From compliance burden to product advantage
It’s easy to see PPWR purely as a compliance headache. But it also reframes packaging — and the data around it — as a competitive asset.
- Design feedback loops: When material choices, recyclability scores, and reuse performance are captured as structured data, they can actually inform better packaging design and procurement decisions.
- Transparency as a feature: Brands that can surface credible environmental and circularity data at product level, powered by their PIM stack, can differentiate in B2B tenders and with increasingly skeptical consumers.
- Innovation in collection and sorting: Companies that plug into advanced sorting and take-back systems will be dealing with machine-readable IDs and data feedback. That means closer technical integration between operational tech and information systems.
In that sense, the regulation is doing what regulators rarely manage: forcing an upgrade to the underlying data infrastructure of the consumer economy, and then making that infrastructure useful beyond a PDF sent to a ministry.

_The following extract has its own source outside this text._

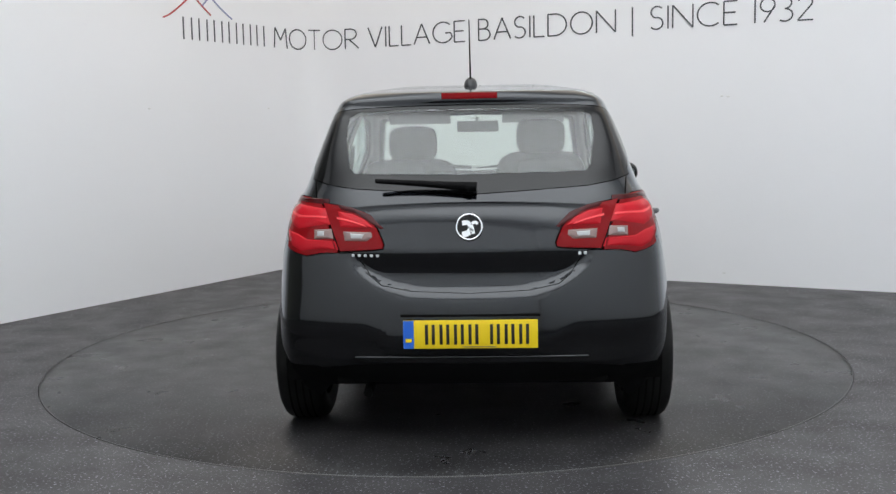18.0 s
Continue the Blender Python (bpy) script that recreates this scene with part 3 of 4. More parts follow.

Where the PIM market goes next
Looking ahead, several trends in the PIM and broader product data space are likely to accelerate because of PPWR:
- More vertical-specific PIM solutions tailored to FMCG, food & beverage, and packaging-intensive industries, with deep regulatory and sustainability content baked in.
- Stronger standards work around packaging taxonomies and data models (think GS1 extended attributes, industry consortia models), which PIM vendors will have to support natively.
- Embedded compliance intelligence — rules engines that flag non-compliant packaging configurations directly in the PIM workflow, rather than treating compliance as an external black box.
- Increased cooperation between PIM, PLM, and sustainability platforms, with shared APIs and data lakes built explicitly for regulatory and lifecycle reporting.
PPWR doesn’t just push companies to rethink packaging. It forces the software industry to rethink what it means to “know” a product — and to build systems that can keep pace with regulations that will only get more complex.